In point of fact the police made no public reference to Madeleine's pyjamas until a press conference on 10 May (the same date as the Editors piece, which already refers to the passing on of details and 'initial descriptions' as past events) when they collaborated in the issuing of an official photograph to the media. The police had said 'No media!' from the word go remember, an instruction which the McCanns and their entourage studiously ignored, as they would others to follow. It was the McCanns themselves who promulgated descriptions of Madeleine's pyjamas, beginning, again in duplicate, with their own statements to the PJ on 4 May. Had the police then disseminated these details they would have been in possession of the full and correct description, according to the McCanns, of Madeleine's pink pyjamas. Initial descriptions, however questionable, were owing to misconceptions on the part of the media following contact with the McCanns, not the police.

Once again we are entitled to put the question 'why?' Why should the McCanns have been so concerned, from the outset, to ensure that the exact nature of Madeleine's pyjamas that Thursday evening be known far and wide? It’s no doubt 'obvious' to McCann acolytes. 'So that everyone would know what to look for.' Well, as is evident from the cross-posting behaviour of commentators on diverse internet forums, whereas we may control what we say on the internet, we have no control whatsoever over who reads it. So, having told the abductor exactly what Madeleine's distinguishing features were, the parents were equally desperate to tell him (or her) that their pursuers all knew what she was wearing. Hence, in their own interest, a change of clothes for the child should be pretty high on the kidnapper's agenda. And, from the seeker's perspective, who, in those early days, would have ignored a tiny out-of-place blonde child, resembling Madeleine, alive or otherwise, simply because she was dressed in something other than 'Disney' pyjamas? The spate of spurious 'sightings' from around the world is sufficient to confirm that this is not what people would do.

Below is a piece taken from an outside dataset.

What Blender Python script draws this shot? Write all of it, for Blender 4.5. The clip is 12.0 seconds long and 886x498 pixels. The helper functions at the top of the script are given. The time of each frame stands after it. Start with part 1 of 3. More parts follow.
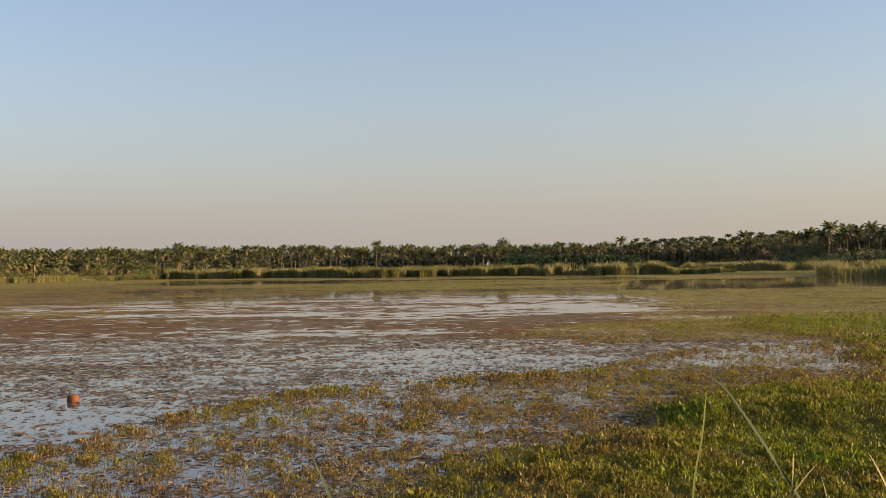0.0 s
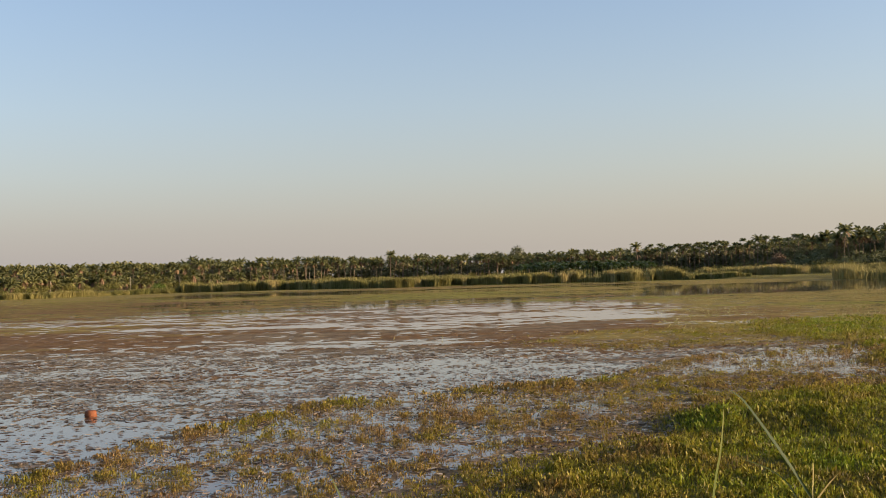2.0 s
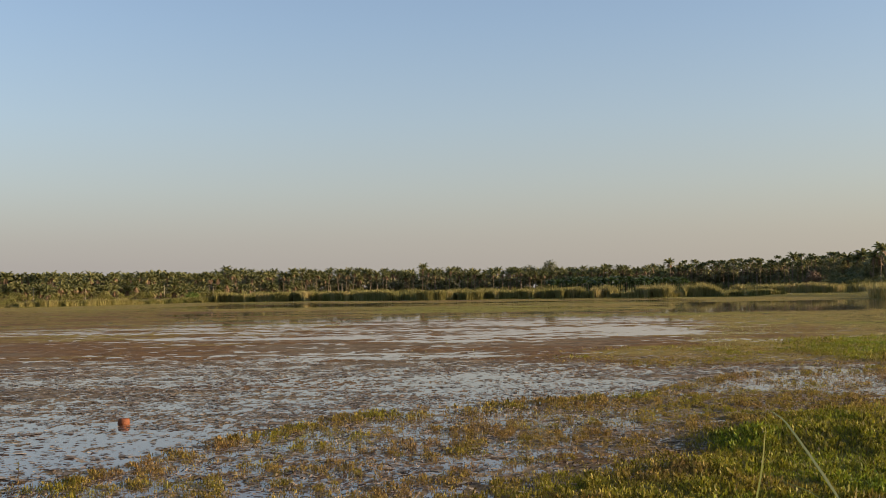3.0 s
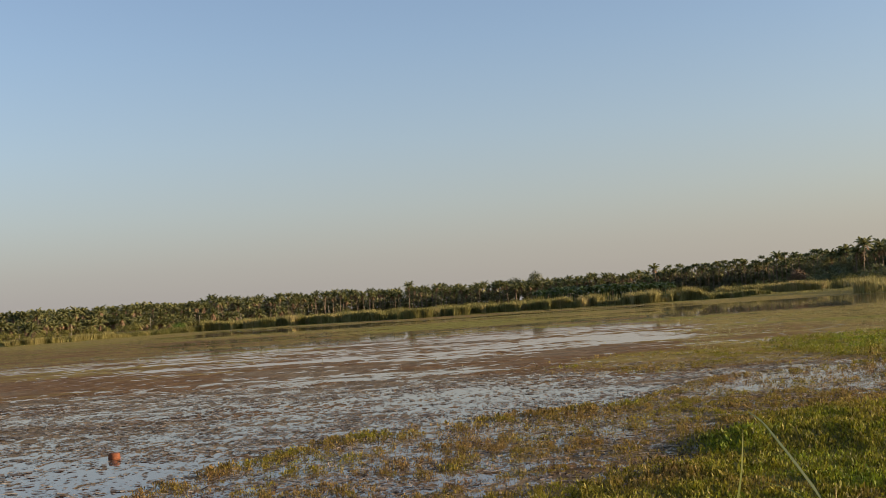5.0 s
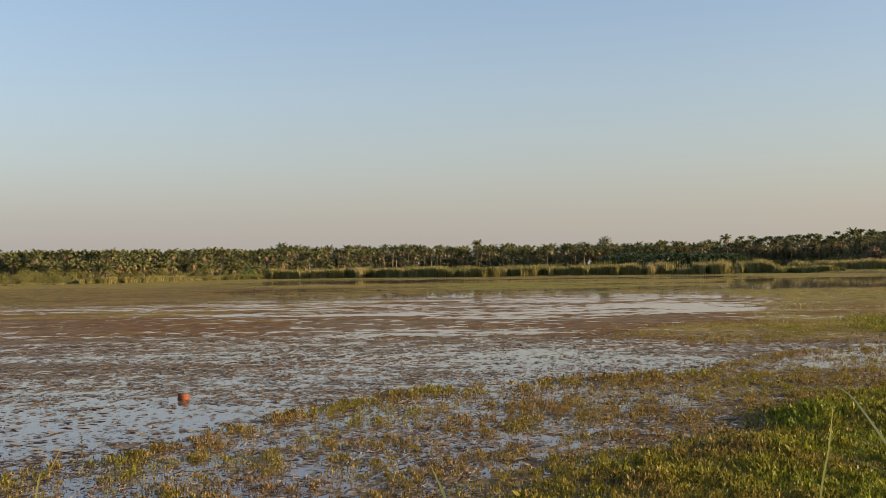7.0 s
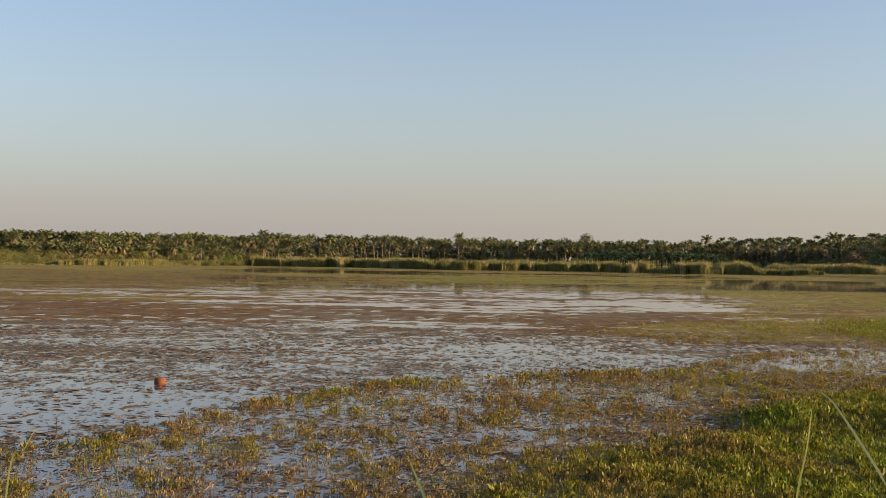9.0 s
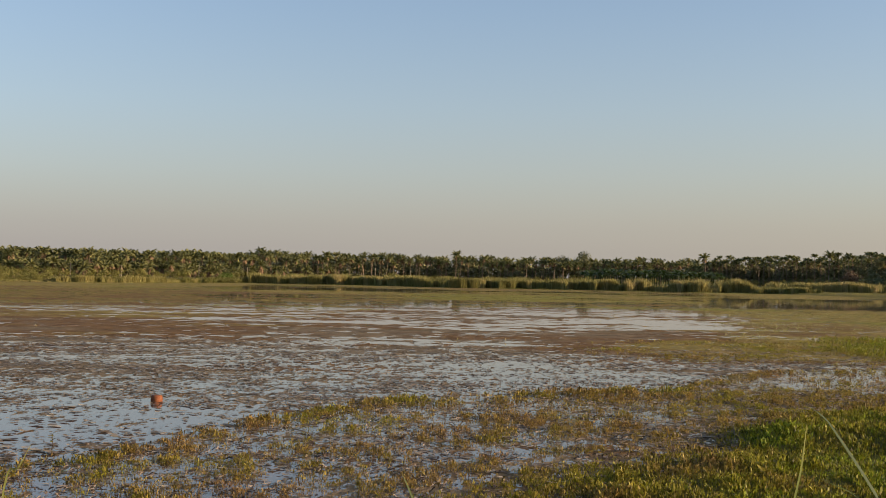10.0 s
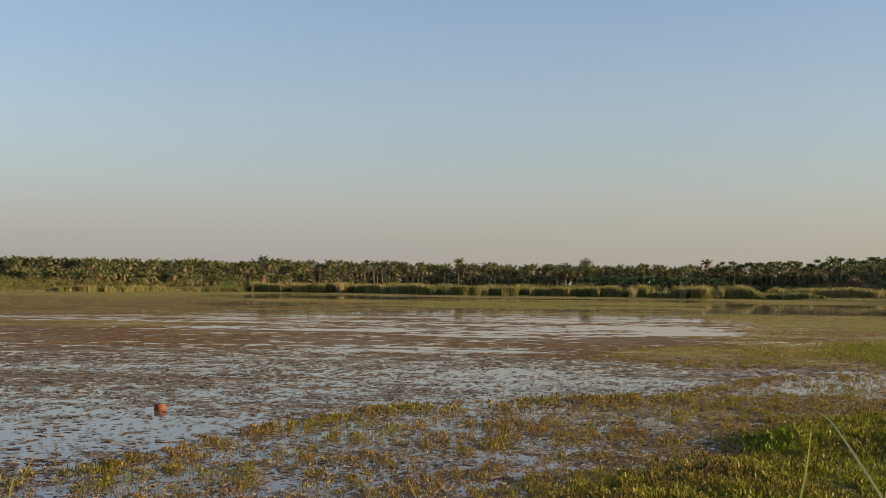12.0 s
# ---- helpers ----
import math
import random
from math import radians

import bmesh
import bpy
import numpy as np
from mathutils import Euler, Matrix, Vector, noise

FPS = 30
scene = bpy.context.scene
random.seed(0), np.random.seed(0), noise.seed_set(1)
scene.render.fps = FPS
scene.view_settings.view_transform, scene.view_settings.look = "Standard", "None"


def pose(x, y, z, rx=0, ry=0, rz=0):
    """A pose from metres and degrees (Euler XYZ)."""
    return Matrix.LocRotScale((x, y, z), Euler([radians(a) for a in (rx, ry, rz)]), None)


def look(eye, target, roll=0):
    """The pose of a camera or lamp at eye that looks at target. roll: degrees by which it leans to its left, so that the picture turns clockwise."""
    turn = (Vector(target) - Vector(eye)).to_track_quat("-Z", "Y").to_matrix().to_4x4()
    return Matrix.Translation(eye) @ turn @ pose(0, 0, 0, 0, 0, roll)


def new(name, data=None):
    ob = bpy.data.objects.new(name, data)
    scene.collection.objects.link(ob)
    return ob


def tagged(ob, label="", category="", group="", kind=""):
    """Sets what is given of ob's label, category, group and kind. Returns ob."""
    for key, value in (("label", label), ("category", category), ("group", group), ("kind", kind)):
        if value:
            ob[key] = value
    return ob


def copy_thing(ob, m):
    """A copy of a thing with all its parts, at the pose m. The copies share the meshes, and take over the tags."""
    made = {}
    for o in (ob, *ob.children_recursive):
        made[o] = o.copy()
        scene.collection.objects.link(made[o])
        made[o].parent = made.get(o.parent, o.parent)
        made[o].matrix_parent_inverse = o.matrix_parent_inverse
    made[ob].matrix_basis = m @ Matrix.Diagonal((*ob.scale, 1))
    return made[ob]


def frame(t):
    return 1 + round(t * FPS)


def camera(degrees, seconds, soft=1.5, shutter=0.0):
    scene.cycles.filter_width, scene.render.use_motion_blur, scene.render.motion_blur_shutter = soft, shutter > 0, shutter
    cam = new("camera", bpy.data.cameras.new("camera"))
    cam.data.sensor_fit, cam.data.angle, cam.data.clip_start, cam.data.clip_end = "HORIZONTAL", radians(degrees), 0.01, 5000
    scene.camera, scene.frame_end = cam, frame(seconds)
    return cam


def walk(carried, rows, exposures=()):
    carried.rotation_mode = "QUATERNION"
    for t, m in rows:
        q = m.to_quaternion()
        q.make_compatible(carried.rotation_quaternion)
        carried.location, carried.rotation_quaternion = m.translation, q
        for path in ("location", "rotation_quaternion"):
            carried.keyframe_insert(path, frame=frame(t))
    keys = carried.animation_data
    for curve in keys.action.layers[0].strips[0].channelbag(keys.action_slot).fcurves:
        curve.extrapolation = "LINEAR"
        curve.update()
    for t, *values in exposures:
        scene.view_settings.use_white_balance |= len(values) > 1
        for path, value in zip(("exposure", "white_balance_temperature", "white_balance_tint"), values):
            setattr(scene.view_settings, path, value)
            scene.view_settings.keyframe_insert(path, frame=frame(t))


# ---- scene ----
# The camera: held by hand on the bank, turning a little.
cam = camera(41.0, 12.0, soft=0.55)
EYE = 3.2
# seconds, yaw, pitch, roll, then the sway in metres
PATH = (
    (0.0, -0.000, 0.770, 0.750, 0.000, 0.000, 0.000),
    (0.5, -0.046, 0.743, 0.747, -0.009, -0.009, 0.015),
    (1.0, -0.082, 0.623, 0.749, 0.017, 0.025, 0.010),
    (1.5, -0.149, 0.551, 0.924, 0.043, 0.010, 0.013),
    (2.0, 0.696, 1.221, 1.687, 0.000, 0.003, 0.025),
    (2.5, 1.756, 1.779, 1.167, -0.037, 0.013, 0.036),
    (2.7, 2.045, 1.846, 1.028, -0.034, 0.017, 0.035),
    (4.3, 2.487, 2.024, 0.705, -0.013, 0.048, 0.032),
    (4.5, 2.386, 2.165, 1.210, -0.010, 0.052, 0.031),
    (5.0, 1.611, 2.671, 3.836, 0.026, 0.000, 0.036),
    (5.5, 1.342, 2.243, 3.298, 0.011, 0.046, 0.019),
    (6.0, 2.694, 1.383, 1.508, -0.022, 0.052, 0.007),
    (6.5, 4.343, 0.824, 1.017, -0.049, 0.014, 0.022),
    (7.0, 4.856, 0.799, 0.928, -0.062, 0.021, 0.030),
    (7.2, 4.970, 0.848, 0.866, -0.063, 0.023, 0.030),
    (8.8, 3.977, 0.414, -0.885, -0.071, 0.043, 0.026),
    (9.0, 3.952, 0.427, -0.822, -0.072, 0.045, 0.026),
    (9.5, 3.753, 1.006, -1.222, -0.079, 0.045, 0.017),
    (10.0, 3.834, 1.282, -0.949, -0.063, 0.033, 0.027),
    (10.5, 4.013, 1.505, -0.262, -0.038, 0.026, 0.023),
    (11.0, 4.033, 1.566, -0.252, -0.048, 0.027, 0.010),
    (11.5, 3.993, 1.706, -0.530, -0.056, -0.001, 0.020),
    (12.0, 3.955, 1.649, -0.624, -0.068, 0.024, 0.014),
)
walk(cam, [(t, pose(x, y, EYE + z, 90 + p, r, w)) for t, w, p, r, x, y, z in PATH],
     exposures=[(0.0, 0.84, 6890, 22), (0.5, 0.88, 6890, 22), (1.0, 0.97, 6880, 22), (1.5, 1.02, 6870, 21), (2.0, 0.92, 6850, 21), (2.6, 0.80, 6790, 20), (5.0, 0.70, 6650, 19), (5.6, 0.735, 6670, 19), (7.0, 0.82, 6780, 20), (9.0, 0.83, 6780, 20), (10.0, 0.74, 6760, 19), (12.0, 0.68, 6720, 18)])

# ---- world and sun: low evening sun from the right, a little behind ----
SUN_AZ, SUN_EL = 96.0, 12.0  # degrees clockwise from straight ahead, degrees up
world = bpy.data.worlds.new("evening_sky")
scene.world = world
world.use_nodes = True
wn, wl = world.node_tree.nodes, world.node_tree.links
wn.clear()
sky = wn.new("ShaderNodeTexSky")
sky.sky_type = "NISHITA"
sky.sun_disc = False
sky.sun_elevation, sky.sun_rotation = radians(SUN_EL), radians(SUN_AZ)
sky.air_density, sky.dust_density, sky.ozone_density = 1.0, 1.0, 2.0
wbg, wout = wn.new("ShaderNodeBackground"), wn.new("ShaderNodeOutputWorld")
wbg.inputs["Strength"].default_value = 0.12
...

So why the noticeable insistence on pink pyjamas?

In the absence of an intelligent reason for trumpeting this particular theme in the first instance, as well as its reprise by Jane Tanner, one is drawn to the conclusion that this too was the reinforcement of a weakness in the main proposition; one which the McCanns were again in a position to correct and direct. Madeleine was most definitely wearing pink short-sleeved pyjamas, as confirmed by the one eye witness who could not even see the pyjama top worn by the child, presumed female, carried in a man's arms, and in complete contradistinction to the claim of another eye witness who reported a girl being carried along the street at night, again by a man, but in completely the opposite direction and dressed in white with long sleeves. The phrase 'proving a negative' lurches inexorably forward at this point.

For adherents of the Kate McCann 'It was abduction because I say so' school of reasoning, these repetitive observations by the McCanns, Payne, Tanner et al. no doubt fall naturally into place. For others of us they also fall naturally, into a rather different place.